The main characteristics of fixed valve timing are as follows:

Simplicity

Fixed valve timing systems are straightforward and relatively simple in design. They consist of a camshaft with fixed cam profiles that actuate the valves at predetermined timings based on the engine's design.

Limited Optimisation

While fixed valve timing can be well-matched to certain engine operating conditions, it may not be optimal across the entire range of engine speeds and loads. As a result, fixed timing can lead to some compromises in performance, fuel efficiency, or emissions control at certain engine operating points.

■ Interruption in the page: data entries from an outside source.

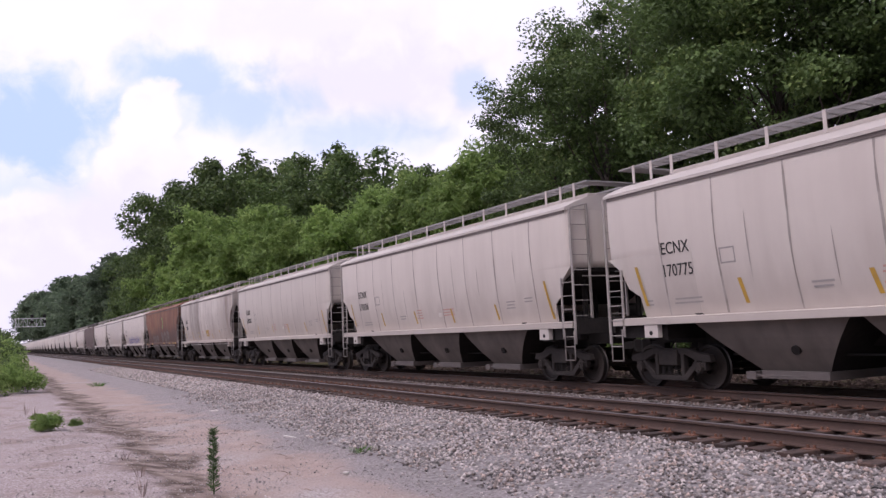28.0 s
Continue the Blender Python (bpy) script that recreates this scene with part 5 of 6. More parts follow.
        for s in (-1, 1):
            bm = bmesh.new()
            rod(bm, (x + sx * 0.0, s * 0.78, 2.0), (x + sx * 0.12, s * 0.78, 2.0), 0.12, 12)
            dl = part("ditch_light_housing", bm, UNDER, root)
            bm = bmesh.new()
            rod(bm, (x + sx * 0.121, s * 0.78, 2.0), (x + sx * 0.135, s * 0.78, 2.0), 0.08, 14)
            lit = number == "9703" and sx > 0
            part("ditch_light", bm, LAMP if lit else SILVER, dl, "lit ditch light" if lit else "")
            bm = bmesh.new()
            bent(bm, [(x + sx * 0.06, s * 0.72, 1.58), (x + sx * 0.26, s * 0.70, 1.30), (x + sx * 0.34, s * 0.52, 1.12), (x + sx * 0.30, s * 0.34, 1.20), (x + sx * 0.12, s * 0.28, 1.50)], 0.034, 6)
            part("air_hose", bm, RUBBER, root)
            for k in range(2):
                bm = bmesh.new()
                y = s * (0.9 + 0.22 * k)
                bent(bm, [(x + sx * 0.05, y, 1.58), (x + sx * 0.12, y + 0.02, 1.45), (x + sx * 0.13, y - 0.06, 1.25), (x + sx * 0.10, y - 0.14, 1.10)], 0.022, 6)
                part("hose", bm, RUBBER, root)
            bm = bmesh.new()
            bent(bm, [(x + sx * 0.10, s * 1.42, 1.52), (x + sx * 0.16, s * 1.30, 1.38), (x + sx * 0.16, s * 0.40, 1.36), (x + sx * 0.3, s * 0.12, 1.16)], 0.018, 5)
            part("cut_lever", bm, LOCO_TRUCK, root)
            bm = bmesh.new()
            box(bm, *sorted((x + sx * 0.03, x + sx * 0.20)), *sorted((s * 0.44, s * 0.66)), 1.42, 1.60)
            part("jumper_socket", bm, LOCO_TRUCK, root, bevel=0.02)
            bm = bmesh.new()
            bent(bm, [(x, s * 0.95, 1.8), (x, s * 0.95, 2.72), (x, s * 0.35, 2.72), (x, s * 0.35, 1.8)], 0.02, 5)
            part("platform_rail", bm, UNDER, root)
        coupler(root, sx * half, sx)
    # fuel tank and air reservoirs
    bm = bmesh.new()
    if number == "9703":
        prism(bm, [(-1.35, 0.62), (-1.05, 0.32), (1.05, 0.32), (1.35, 0.62), (1.35, 0.85), (1.1, 0.95), (1.1, 1.36), (-1.1, 1.36), (-1.1, 0.95), (-1.35, 0.85)], "x", -3.6, 3.9)
        part("fuel_tank", bm, TANK_PAINT, root, "dusty brown fuel tank", 0.02)
        for s in (-1, 1):
            for a, b in ((2.5, 3.9), (-3.6, -3.0)):
                bm = bmesh.new()
                box(bm, a, b, *sorted((s * 1.1, s * 1.36)), 0.86, 1.36)
                part("tank_end_box", bm, TANK_PAINT, root, bevel=0.02)
        for s in (-1, 1):
            for a, b in ((-2.85, -0.6), (0.0, 2.25)):
                bm = bmesh.new()
                rod(bm, (a, s * 1.32, 1.13), (b, s * 1.32, 1.13), 0.25, 14)
                part("air_reservoir", bm, TANK_PAINT, root, "cylindrical air reservoir", 0.03, True)
    else:
        prism(bm, [(-1.42, 0.62), (-1.12, 0.30), (1.12, 0.30), (1.42, 0.62), (1.44, 1.20), (1.30, 1.34), (-1.30, 1.34), (-1.44, 1.20)], "x", -3.65, 3.9)
        part("fuel_tank", bm, TANK_PAINT, root, "dusty grey-brown fuel tank", 0.02)
        for s in (-1, 1):
            bm = bmesh.new()
            rod(bm, (-4.5, s * 1.1, 0.8), (-3.7, s * 1.1, 0.8), 0.3, 12)
            part("air_reservoir", bm, TANK_PAINT, root)
    bm = bmesh.new()
    for s in (-1, 1):
        bent(bm, [(-8.5, s * 1.3, 1.5), (-3, s * 1.32, 1.48), (5, s * 1.32, 1.48), (8, s * 1.3, 1.5)], 0.03, 5)
        for x in (-3.0, -0.6, 1.3, 3.6):
            rod(bm, (x, s * 1.3, 1.36), (x, s * 1.3, 1.5), 0.05, 6)
    part("piping", bm, UNDER, root)
    # reflective squares and tags
    for s in (-1, 1):
        for k, (x, z) in enumerate(((-7.6, 3.3), (-6.2, 3.28), (-4.9, 3.05), (-3.6, 3.3), (0.9, 3.35), (1.7, 3.35), (-6.9, 2.9))):
            bm = bmesh.new()
            box(bm, x, x + 0.16, *sorted((s * 0.953, s * 0.96)), z, z + 0.07)
            part("marker_plate", bm, STRIPE if not (number == "7611" and k % 2) else RED_TAG, root)
    loco_truck(root, 7.1, False)
    loco_truck(root, -7.1, True)
    return root

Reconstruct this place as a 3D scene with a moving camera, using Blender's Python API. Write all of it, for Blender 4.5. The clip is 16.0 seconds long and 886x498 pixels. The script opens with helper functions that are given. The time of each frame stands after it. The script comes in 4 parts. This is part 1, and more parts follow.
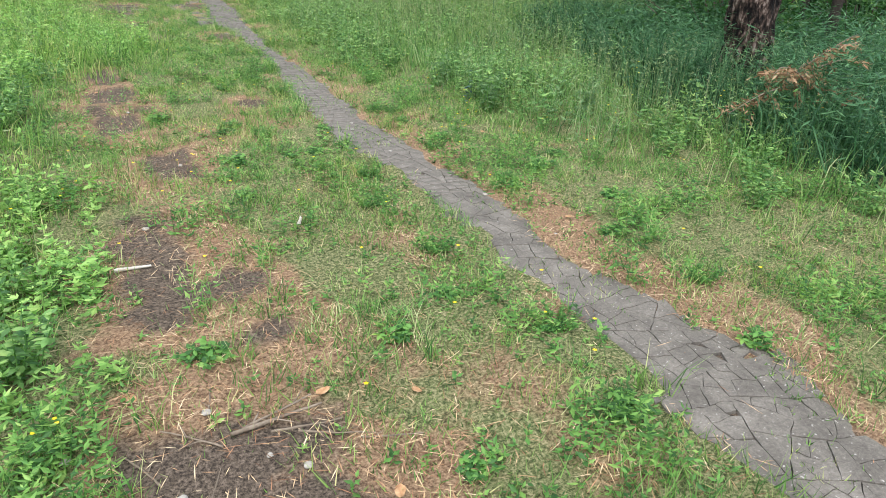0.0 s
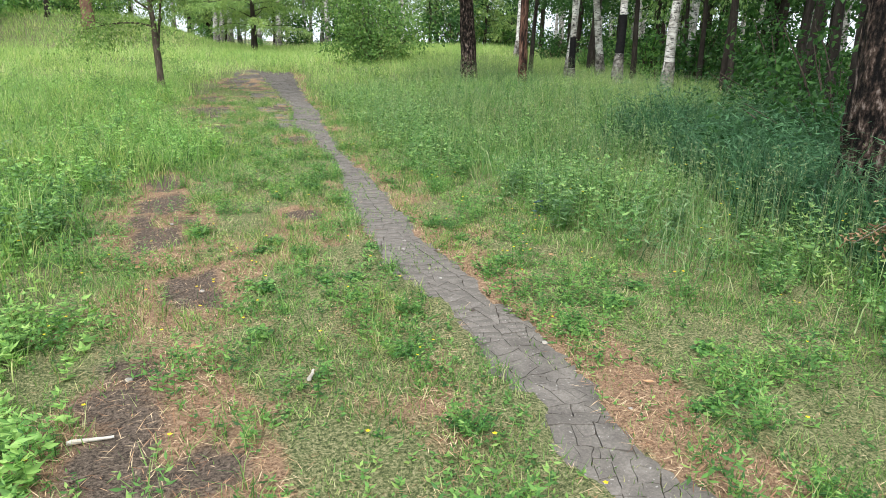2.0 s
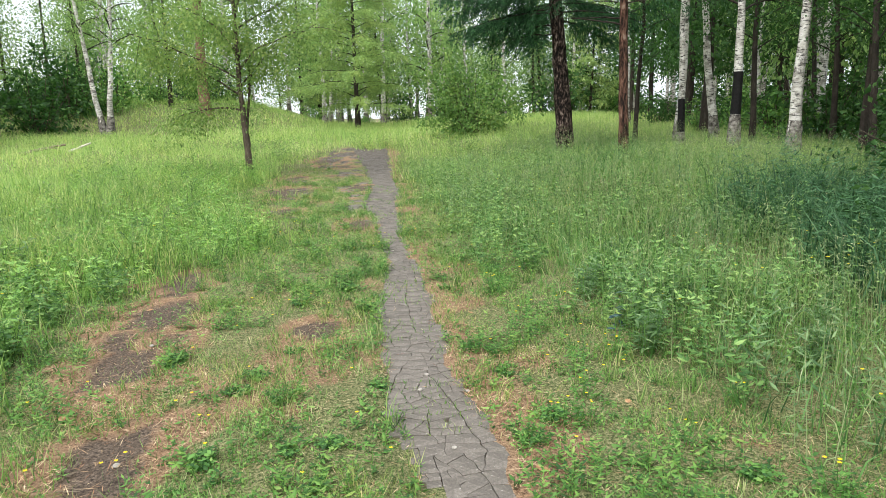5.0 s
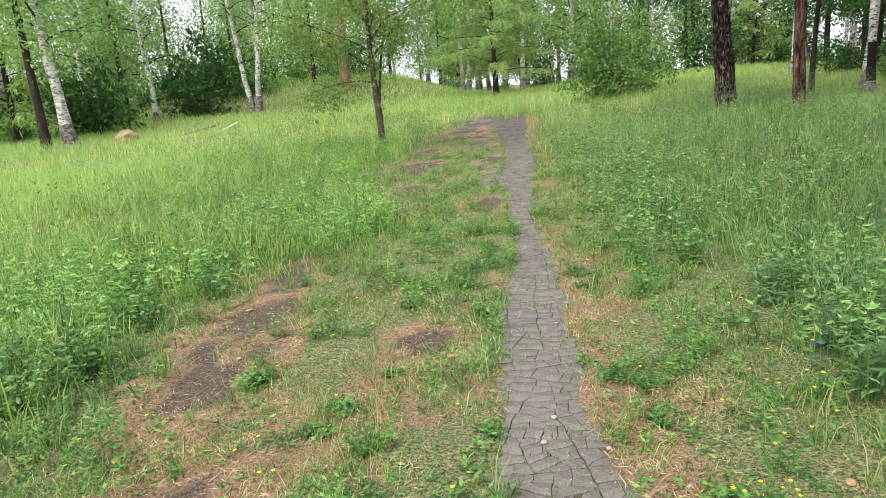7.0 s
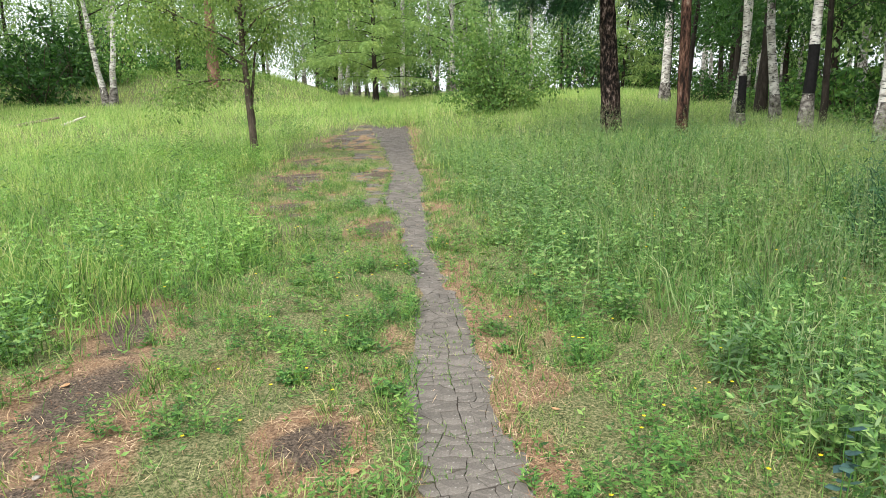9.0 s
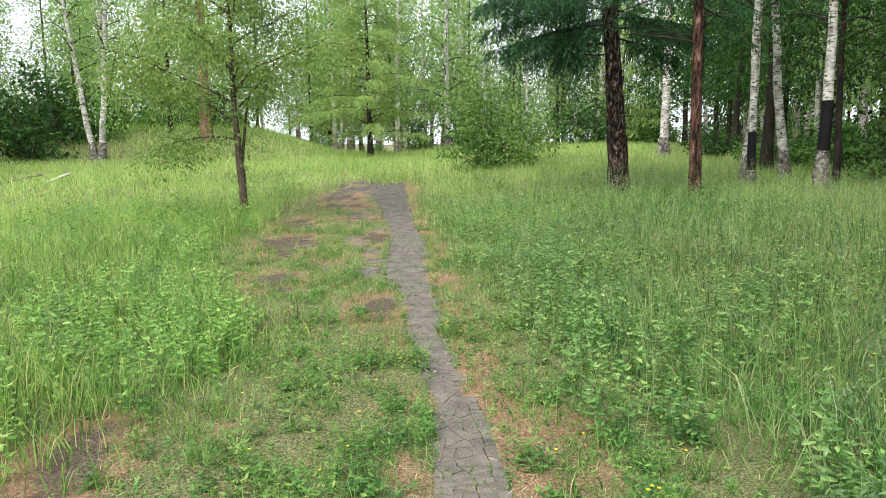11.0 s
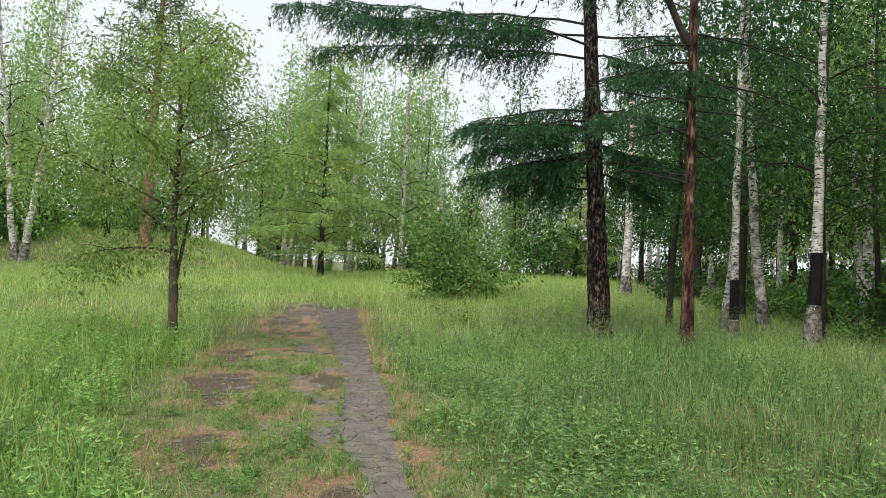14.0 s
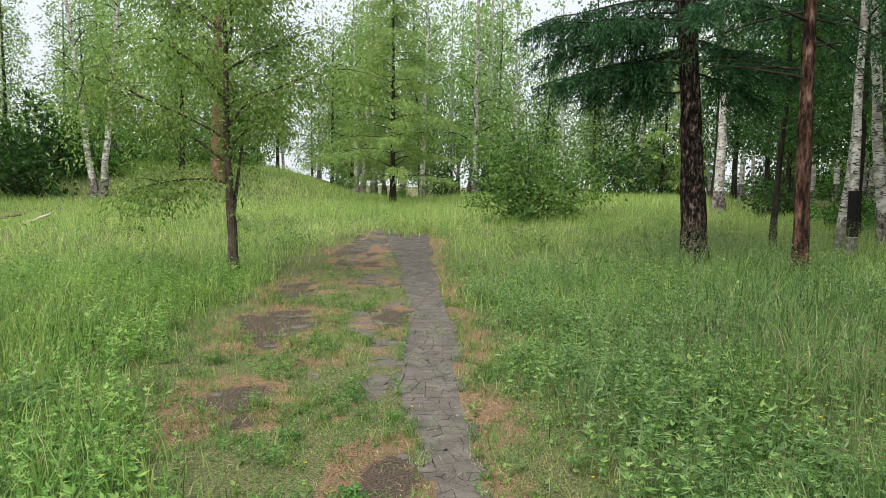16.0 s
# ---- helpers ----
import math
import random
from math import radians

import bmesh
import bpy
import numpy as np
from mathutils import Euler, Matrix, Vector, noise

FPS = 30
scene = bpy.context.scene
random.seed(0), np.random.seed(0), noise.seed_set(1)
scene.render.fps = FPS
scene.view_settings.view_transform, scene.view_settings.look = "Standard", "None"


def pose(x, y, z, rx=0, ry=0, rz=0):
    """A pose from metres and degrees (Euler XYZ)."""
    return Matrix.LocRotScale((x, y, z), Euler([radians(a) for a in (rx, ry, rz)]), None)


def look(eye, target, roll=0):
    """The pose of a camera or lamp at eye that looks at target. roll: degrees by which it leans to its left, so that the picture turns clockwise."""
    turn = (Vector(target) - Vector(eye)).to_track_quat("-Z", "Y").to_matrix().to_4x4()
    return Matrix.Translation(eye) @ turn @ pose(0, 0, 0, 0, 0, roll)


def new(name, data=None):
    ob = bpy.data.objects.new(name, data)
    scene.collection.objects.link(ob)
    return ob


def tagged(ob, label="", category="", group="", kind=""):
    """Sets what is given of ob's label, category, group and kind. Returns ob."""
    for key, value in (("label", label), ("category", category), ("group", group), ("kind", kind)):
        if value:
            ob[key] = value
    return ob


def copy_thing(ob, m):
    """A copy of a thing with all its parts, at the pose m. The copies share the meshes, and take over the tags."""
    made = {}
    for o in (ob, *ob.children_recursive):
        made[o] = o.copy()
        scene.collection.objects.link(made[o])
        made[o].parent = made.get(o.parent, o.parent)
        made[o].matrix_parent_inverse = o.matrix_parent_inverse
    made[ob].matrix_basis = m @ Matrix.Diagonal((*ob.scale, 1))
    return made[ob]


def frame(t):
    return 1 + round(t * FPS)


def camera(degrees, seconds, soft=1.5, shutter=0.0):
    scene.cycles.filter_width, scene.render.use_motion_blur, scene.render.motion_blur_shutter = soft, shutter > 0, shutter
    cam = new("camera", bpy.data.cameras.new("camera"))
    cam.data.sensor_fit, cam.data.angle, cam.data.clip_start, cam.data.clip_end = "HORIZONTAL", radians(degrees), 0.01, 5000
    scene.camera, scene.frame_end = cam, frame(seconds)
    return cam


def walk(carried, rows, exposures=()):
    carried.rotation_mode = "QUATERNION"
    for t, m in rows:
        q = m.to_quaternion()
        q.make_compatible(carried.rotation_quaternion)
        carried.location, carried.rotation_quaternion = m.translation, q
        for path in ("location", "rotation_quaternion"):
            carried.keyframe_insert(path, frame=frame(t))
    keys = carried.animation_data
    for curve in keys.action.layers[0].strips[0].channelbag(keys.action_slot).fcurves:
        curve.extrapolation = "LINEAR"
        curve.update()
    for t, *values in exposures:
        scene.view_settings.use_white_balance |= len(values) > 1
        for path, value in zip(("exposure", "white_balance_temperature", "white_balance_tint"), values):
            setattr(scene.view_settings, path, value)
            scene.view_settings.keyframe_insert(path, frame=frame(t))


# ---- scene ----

Variable Valve Timing offers several significant advantages for internal combustion engines. Here are the main advantages of variable valve timing:

Improved Performance

VVT engine allows engines to optimise valve timing based on the engine's operating conditions. By adjusting the valve timing, engines can achieve better power and torque output, leading to improved acceleration and overall performance.

Enhanced Fuel Efficiency

This can optimise valve timing for different engine speeds and loads, allowing the engine to operate more efficiently. By adjusting the timing of the intake and exhaust valves, VVT reduces pumping losses, increases thermal efficiency, and improves fuel economy, especially during light-load and cruising conditions.

Reduced Emissions

Precise control of valve timing helps improve combustion efficiency, reducing unburned fuel and harmful emissions. VVT engines can also facilitate exhaust gas recirculation (EGR) at specific times, further reducing nitrogen oxide (NOx) emissions.

Smoother Engine Operation

VVT can optimise valve timing to reduce engine vibration and improve engine stability at idle and low speeds, leading to a smoother and quieter engine operation.